Nenhuma guerra termina no campo de batalha. Ela se prolonga no silêncio, infiltra-se nas veias dos que sobreviveram e os transforma em relicários de uma violência que insiste em não morrer. É com essa premissa brutal — e nada reconfortante — que “Caçado” inicia sua marcha, convertendo a figura do soldado Aaron Hallam em um estudo inquietante sobre aquilo que resta de um homem quando o treinamento o ensinou a matar, mas jamais a retornar. A abertura ambientada em Kosovo escancara uma barbárie que não oferece contexto ou redenção, apenas a imagem perturbadora de uma menina que resgata um brinquedo entre cadáveres. Nada ali serve para emocionar ou aliviar. É um mundo em que a guerra deixou de ser exceção, convertendo-se na única gramática possível para quem, como Hallam, foi moldado para eliminar e esquecer. Mas esquecer nunca foi parte do programa.
A decisão de Friedkin de deslocar o conflito para o coração das florestas norte-americanas carrega mais do que uma metáfora óbvia sobre a selvageria latente do Ocidente: é uma recusa em distinguir entre zonas de combate e espaços civis. Hallam assassina caçadores como se fossem soldados inimigos, atribuindo-lhes crimes morais que só fazem sentido dentro de seu delírio operado por códigos bélicos. Em vez de um vilão unidimensional, o filme insinua um espectro — não uma alma em disputa entre bem e mal, mas uma presença que transita entre os escombros da razão. Já Bonham, seu ex-instrutor, não representa redenção alguma. Ele é a outra face de uma estrutura que fabrica predadores em série e depois se espanta quando um deles escapa do controle. A relação entre os dois nunca é de afeto ou culpa explícita, mas sim um pacto silencioso entre criador e criatura, cada um arrastando o outro para um terreno onde já não há mais ética, apenas técnica.
É justamente essa renúncia ao sentimentalismo que impede “Caçado” de se afundar completamente nas armadilhas da mediocridade.
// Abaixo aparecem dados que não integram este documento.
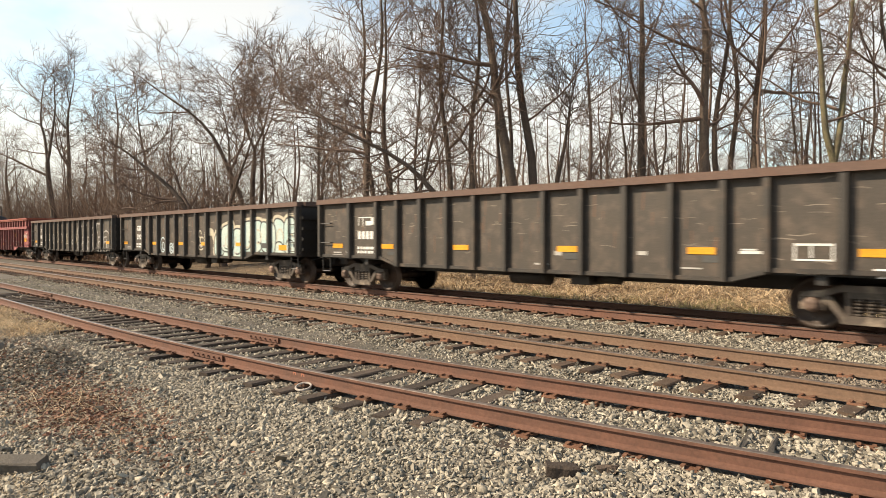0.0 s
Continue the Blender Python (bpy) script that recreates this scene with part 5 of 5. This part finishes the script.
bare_tree(-41.2, 22.3, 0.20, 0.01, 6, 14, fork=(8.2, -0.45, 0.20), many=0.9, reach=0.46)
bare_tree(-41.7, 23.3, 0.15, 0.02, 9, 14, fork=(9.5, -0.2, 0.35), many=0.85, reach=0.42)
bare_tree(-44.5, 23.3, 0.11, -0.12, 34, 14, THIN, first=0.2)
bare_tree(-37.7, 25.9, 0.11, -0.02, 35, 12, THIN, first=0.15, many=1.3)
bare_tree(-36.6, 25.6, 0.12, -0.14, 36, 13.5, LEAN, bend=0.25, first=0.2)
bare_tree(-33.7, 25.6, 0.10, -0.2, 7, 13, LEAN, bend=0.2)
bare_tree(-26.3, 20.4, 0.16, 0.06, 12, 18, first=0.25, boughs=((6.5, -1, 5, 0.25),))
bare_tree(-26.5, 21.5, 0.13, -0.06, 13, 18, first=0.2)
bare_tree(-24.6, 20.6, 0.13, 0.0, 14, 17, first=0.25, boughs=((7.6, -1, 7.5, 0.12), (5.2, 1, 3, 0.7)))
bare_tree(-24.4, 22.3, 0.08, 0.03, 8, 16, THIN)
bare_tree(-19.6, 21.4, 0.14, -0.22, 15, 12.5, LEAN, bend=-2.8, wave=0.3, first=0.25, reach=0.42)
bare_tree(-23.4, 20.4, 0.10, 0.2, 10, 13, LEAN, bend=0.1, first=0.3)
bare_tree(-21.4, 22.4, 0.13, -0.08, 16, 18, first=0.28)
bare_tree(-20.9, 23.0, 0.13, -0.01, 17, 18, first=0.28)
bare_tree(-21.6, 25.1, 0.09, 0.05, 18, 18, THIN, first=0.3)
bare_tree(-18.6, 23.9, 0.25, -0.15, 19, 20, "thick dark leafless tree leaning to one side", first=0.33, bend=-0.14, boughs=((10.5, -1, 4.5, 0.1),))
bare_tree(-18.2, 24.3, 0.20, -0.11, 20, 20, first=0.33, bend=0.13)
bare_tree(-21.6, 26.5, 0.11, 0.0, 39, 20, first=0.45)
bare_tree(-18.4, 25.4, 0.16, 0.12, 21, 9.4, "leafless tree with a broken-off leaning trunk", first=0.72, many=0.8, reach=0.42)
bare_tree(-17.4, 30.7, 0.08, -0.01, 22, 13, THIN, first=0.15, many=1.2, reach=0.3)
bare_tree(-15.8, 29.4, 0.18, 0.0, 23, 22, "tall straight leafless tree with a bare trunk", first=0.35, wave=0.05)
bare_tree(-12.3, 28.8, 0.21, -0.02, 24, 20, first=0.3, bend=-0.10, boughs=((6.9, -1, 4.5, -0.22), (9.8, -1, 4.5, 0.35)))
bare_tree(-12.3, 30.2, 0.13, 0.02, 25, 19, first=0.32)
bare_tree(-12.2, 31.7, 0.12, -0.03, 26, 20, first=0.32)
bare_tree(-11.1, 31.4, 0.18, 0.0, 27, 20, first=0.32, boughs=((8.9, 1, 4.0, -0.2),))
bare_tree(-10.5, 36.2, 0.07, -0.05, 28, 14, THIN, first=0.2)
bare_tree(-7.4, 29.5, 0.20, 0.03, 29, 17, "forked leafless tree with pale lichen-green bark", bark=BARK_PALE, fork=(5.0, -0.14, 0.26), many=0.75, reach=0.32)
bare_tree(-8.0, 38.7, 0.08, -0.02, 30, 16, THIN, first=0.2)
bare_tree(-6.3, 36.2, 0.14, -0.06, 31, 18)
bare_tree(-108.2, 21.6, 0.25, -0.05, 32, 17)
bare_tree(-97.1, 15.8, 0.32, 0.1, 33, 20)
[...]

Ainda que o roteiro oscile entre a introspecção tensa e o absurdo físico — especialmente nas fugas mirabolantes que desafiam até o mais elástico dos realismos —, o filme encontra em suas lacunas um tipo específico de potência. Ao evitar explicações para a violência de Hallam ou um passado redentor que justificasse seus atos, Friedkin alcança uma forma de honestidade rara no cinema de ação: a de não ter respostas. Quando as tentativas de humanização são apenas sugeridas e imediatamente abandonadas, o que resta é uma narrativa que resiste à moralização, tratando seus personagens não como arquétipos, mas como ruínas de uma lógica que os engoliu.
Nas sequências de luta, essa lógica se torna física, quase orgânica. O combate corpo a corpo entre Hallam e Bonham jamais recorre à estética coreografada que o gênero tanto celebra. São embates sujos, desesperados, onde cada golpe parece nascer menos do desejo de vencer e mais da incapacidade de interromper o ciclo. A cena em que ambos confeccionam facas improvisadas — por mais implausível que soe em um primeiro olhar — condensa essa ideia com precisão cruel: mesmo quando cercados de tecnologia e apoio institucional, os personagens estão condenados à brutalidade rudimentar, como se a civilização fosse apenas uma camada fina sobre instintos muito mais antigos. É nesse ponto que “Caçado” se alinha com as inquietações mais profundas de diretores como Michael Mann ou Walter Hill, que também exploraram o corpo masculino como território de conflito, não para celebrá-lo, mas para revelar sua falência simbólica.
Talvez o maior trunfo de Friedkin esteja na recusa em estabelecer hierarquias emocionais ou narrativas previsíveis. Não há catarse, não há redenção, tampouco um acerto de contas que devolva algum sentido à jornada. Em vez disso, o desfecho opta por uma contenção quase minimalista, como se o filme compreendesse que qualquer excesso emocional comprometeria o que foi sustentado com tanta crueza. O duelo final entre mestre e pupilo não resolve nada, apenas confirma a impossibilidade de resolução. E nessa decisão seca, cortante, reside a força mais subversiva do filme: não oferecer consolo algum, apenas o reconhecimento de que, às vezes, o dano é tão profundo que a única linguagem possível é a da lâmina que corta, da respiração entrecortada e do olhar que não pede, nem oferece, perdão.